Today's eCash relay options
Credit goes to for launching and using the first relay that accepts eCash per message. Their extension to the original nostr-rs-relay can be found here. Their relay is live at relay.keychat.io.
For my performance testing (work in progress; more to come soon) I created a new strfry relay plugin to accept ecash run by a mint that the relay controls and therefore can easily be extended to support any denomination of bitcoin-based ecash, include micro-sats (1/1,000,000th of a sat).
This means that as of today, there are at least two Nostr relay demos showing it is possible to accept eCash on a per-note basis. Those relays are nostr-rs-relay (thanks to Keychat) and strfry via a plugin.
Building for tomorrow
eCash is the only payment method that lets us carve up value into infinitely small portions and stream it to services on a per-usage basis.

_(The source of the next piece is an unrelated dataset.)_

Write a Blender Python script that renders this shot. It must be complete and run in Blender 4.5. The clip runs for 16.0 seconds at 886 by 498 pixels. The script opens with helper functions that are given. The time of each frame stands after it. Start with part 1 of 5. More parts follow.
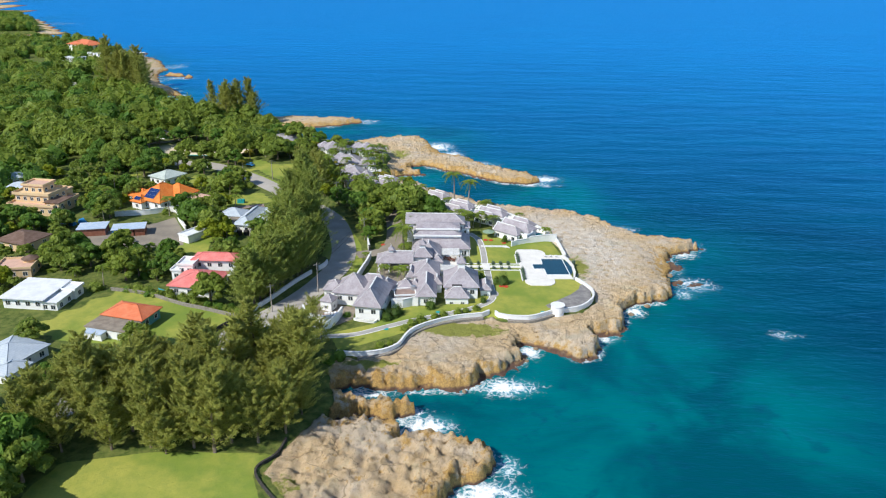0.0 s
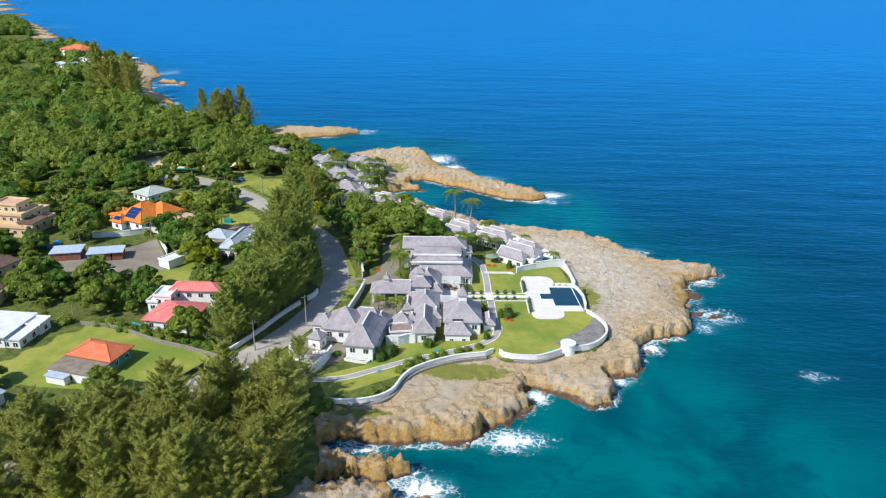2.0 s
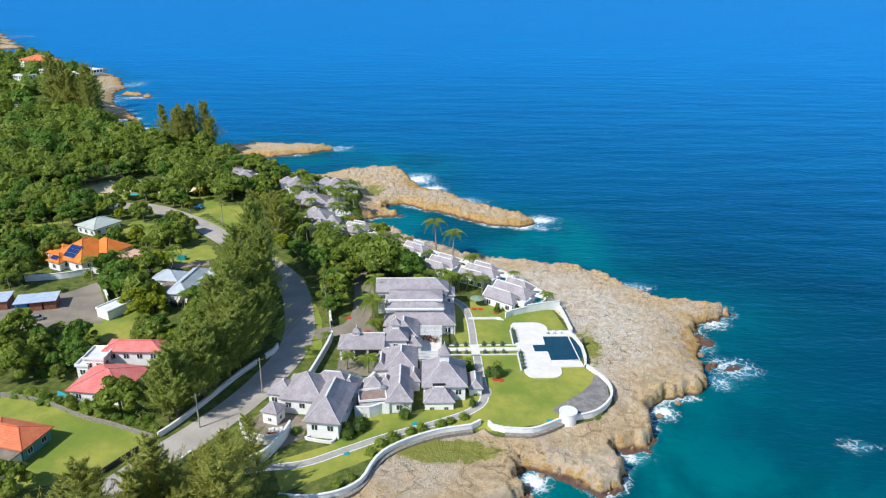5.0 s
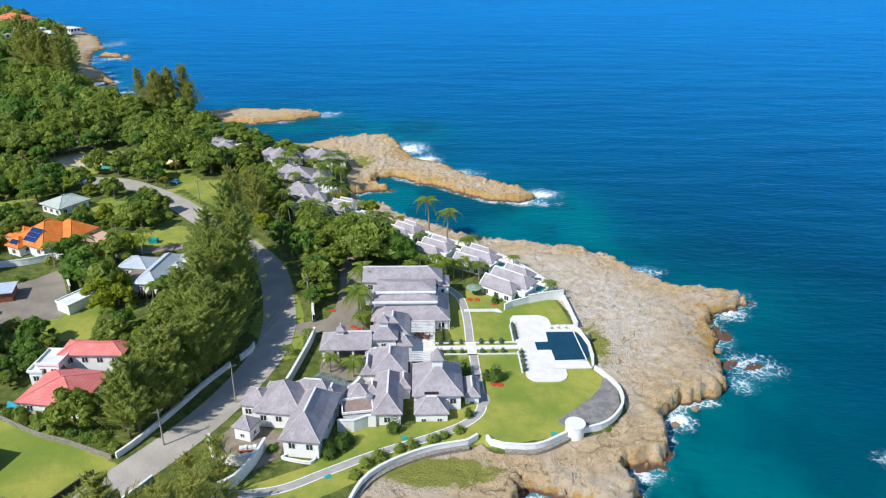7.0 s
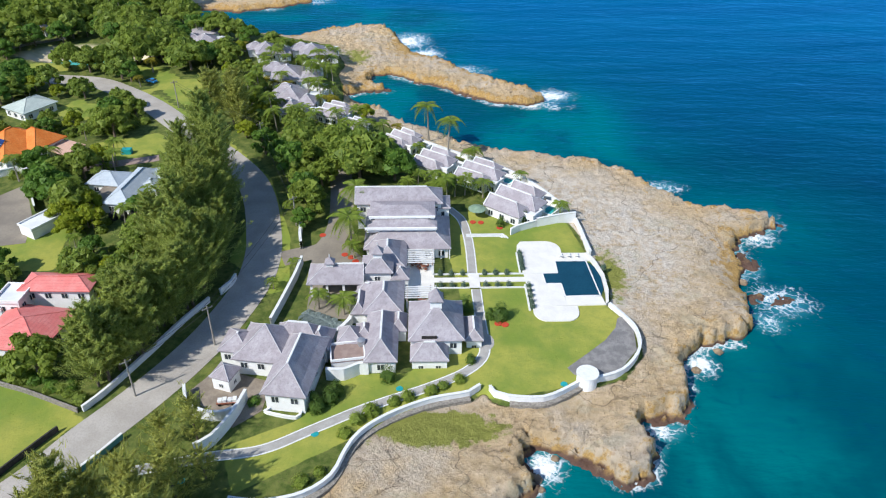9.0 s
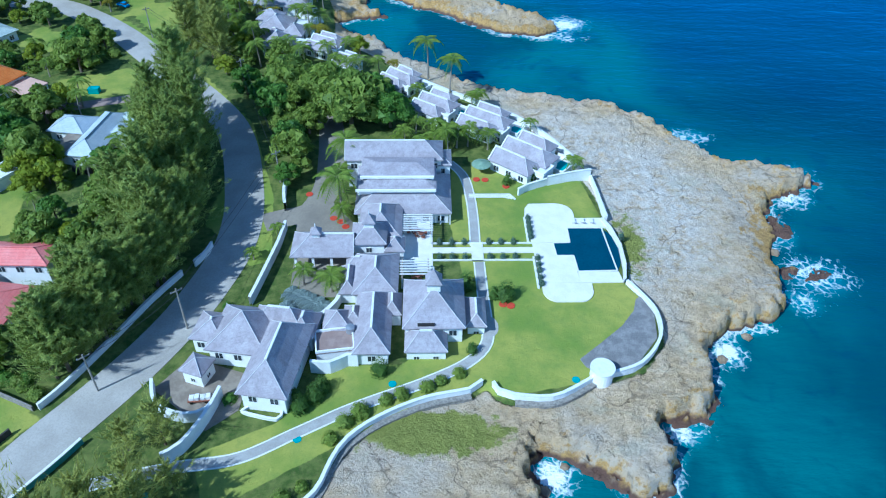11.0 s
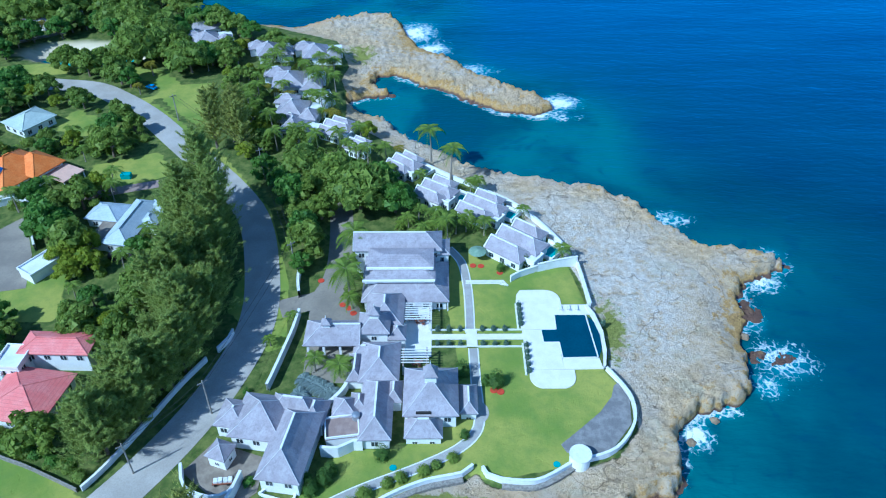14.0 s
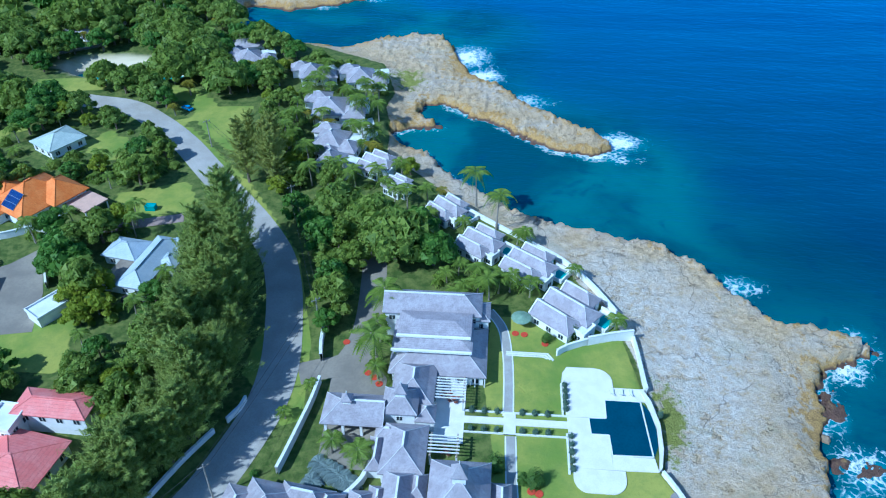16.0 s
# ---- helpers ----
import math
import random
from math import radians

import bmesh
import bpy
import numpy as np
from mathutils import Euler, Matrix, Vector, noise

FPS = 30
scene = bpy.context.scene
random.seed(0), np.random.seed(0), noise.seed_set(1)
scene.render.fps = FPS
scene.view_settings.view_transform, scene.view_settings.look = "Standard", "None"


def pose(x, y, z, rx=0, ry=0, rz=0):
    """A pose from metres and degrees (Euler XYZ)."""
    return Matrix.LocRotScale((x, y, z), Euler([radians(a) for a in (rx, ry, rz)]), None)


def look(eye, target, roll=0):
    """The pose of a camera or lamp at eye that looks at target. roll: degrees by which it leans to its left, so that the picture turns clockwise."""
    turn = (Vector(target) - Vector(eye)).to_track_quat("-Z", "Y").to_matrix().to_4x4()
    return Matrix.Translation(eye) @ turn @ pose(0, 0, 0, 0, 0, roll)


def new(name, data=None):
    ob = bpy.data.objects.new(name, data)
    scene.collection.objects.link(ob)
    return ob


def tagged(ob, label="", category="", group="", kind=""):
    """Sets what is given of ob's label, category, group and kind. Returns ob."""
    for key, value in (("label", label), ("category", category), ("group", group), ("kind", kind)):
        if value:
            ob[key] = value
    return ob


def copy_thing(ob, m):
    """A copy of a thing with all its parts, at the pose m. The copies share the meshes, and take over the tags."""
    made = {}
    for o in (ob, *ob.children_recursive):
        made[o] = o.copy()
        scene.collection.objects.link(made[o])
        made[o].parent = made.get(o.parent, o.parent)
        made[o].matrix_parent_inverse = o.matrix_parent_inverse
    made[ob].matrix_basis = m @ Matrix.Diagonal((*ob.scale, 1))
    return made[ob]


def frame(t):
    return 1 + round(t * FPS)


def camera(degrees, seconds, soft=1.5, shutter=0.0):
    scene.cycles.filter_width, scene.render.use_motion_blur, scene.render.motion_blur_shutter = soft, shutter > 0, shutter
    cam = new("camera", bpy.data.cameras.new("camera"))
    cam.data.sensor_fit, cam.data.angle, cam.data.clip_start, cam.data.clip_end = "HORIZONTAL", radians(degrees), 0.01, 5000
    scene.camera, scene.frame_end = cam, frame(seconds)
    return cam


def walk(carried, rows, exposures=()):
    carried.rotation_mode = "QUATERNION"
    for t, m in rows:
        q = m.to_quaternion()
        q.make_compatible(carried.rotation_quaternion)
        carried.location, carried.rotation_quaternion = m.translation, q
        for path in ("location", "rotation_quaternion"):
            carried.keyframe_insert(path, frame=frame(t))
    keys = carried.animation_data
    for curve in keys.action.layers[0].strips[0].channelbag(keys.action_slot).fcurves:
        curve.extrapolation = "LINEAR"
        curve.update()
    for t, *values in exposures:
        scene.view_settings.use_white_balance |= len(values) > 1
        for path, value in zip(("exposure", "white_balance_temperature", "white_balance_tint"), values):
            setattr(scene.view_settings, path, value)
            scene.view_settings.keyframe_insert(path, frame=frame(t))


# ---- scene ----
cam = camera(61.0, 16.0, soft=1.15)
PATH = [
    (0, (-0.780, 17.195, 104.840), (-0.7756, 19.0536, 104.1002), 0.56),
    (0.5, (-0.686, 22.443, 104.970), (-0.6827, 24.3016, 104.2316), 0.53),
    (1, (-0.557, 27.719, 105.078), (-0.5543, 29.5782, 104.3405), 0.54),
    (1.5, (-0.394, 33.021, 105.165), (-0.3922, 34.8813, 104.4298), 0.59),
    (2, (-0.201, 38.347, 105.233), (-0.2014, 40.2072, 104.4988), 0.58),
    (2.5, (0.019, 43.693, 105.283), (0.0170, 45.5536, 104.5495), 0.59),
    (3, (0.263, 49.056, 105.314), (0.2583, 50.9173, 104.5825), 0.50),
    (3.5, (0.527, 54.434, 105.329), (0.5212, 56.2963, 104.6006), 0.42),
    (4, (0.808, 59.823, 105.329), (0.8160, 61.6864, 104.6017), 0.36),
    (4.5, (1.104, 65.222, 105.314), (1.1360, 67.0853, 104.5891), 0.39),
    (7, (2.683, 92.246, 105.059), (2.7349, 94.0649, 104.2296), 0.15),
    (7.5, (2.997, 97.637, 104.979), (3.0463, 99.4179, 104.0703), 0.16),
    (8, (3.303, 103.017, 104.892), (3.3494, 104.7591, 103.9106), 0.17),
    (8.5, (3.598, 108.383, 104.798), (3.6417, 110.0890, 103.7556), 0.17),
    (9, (3.878, 113.732, 104.699), (3.9198, 115.4019, 103.6002), 0.22),
    (11.5, (4.953, 140.122, 104.165), (4.9883, 141.6362, 102.8592), 0.64),
    (12, (5.080, 145.309, 104.057), (5.1163, 146.8216, 102.7493), 0.68),
    (12.5, (5.171, 150.459, 103.951), (5.2090, 151.9731, 102.6452), 0.71),
    (13, (5.100, 149.300, 108.600), (5.1364, 150.8236, 107.3049), 0.74),
    (13.25, (5.800, 144.600, 113.000), (5.8268, 146.1370, 111.7208), 0.46),
    (13.5, (6.500, 139.900, 117.400), (6.5173, 141.4504, 116.1367), 0.18),
    (13.75, (7.318, 135.733, 121.745), (7.3267, 137.2925, 120.4930), -0.05),
    (14, (8.137, 131.567, 126.091), (8.1362, 133.1346, 124.8493), -0.27),
    (14.5, (8.312, 137.332, 125.821), (8.3127, 138.8989, 124.5791), -0.31),
    (15, (8.488, 143.097, 125.552), (8.4884, 144.6662, 124.3127), -0.34),
    (15.5, (8.664, 148.862, 125.283), (8.6644, 150.4326, 124.0452), -0.33),
    (16, (8.840, 154.627, 125.014), (8.7170, 156.1963, 123.7805), -0.08),
]
EXPOSURES = [(0, 0.12, 6400, 8), (9.2, 0.12, 6180, 9), (11.2, 0.07, 4480, -3), (16, 0.04, 4400, -3)]
walk(cam, [(t, look(eye, target, roll)) for t, eye, target, roll in PATH], EXPOSURES)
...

The monetization challenge for the entire Nostr ecosystem gets solved if we can adopt the eCash pattern in our apps, devices, and workflows. Users will get accustomed to having eCash wallets in their clients and then we can send micro payments to services like Data Vending Machines, Nostr-native file hosting via blossom servers, decentralized markets, games, and more. For any individual human, $1 of eCash will go incredibly far. At scale we get real incentives for developers and designers to build, maintain, and ship the best Nostr experiences.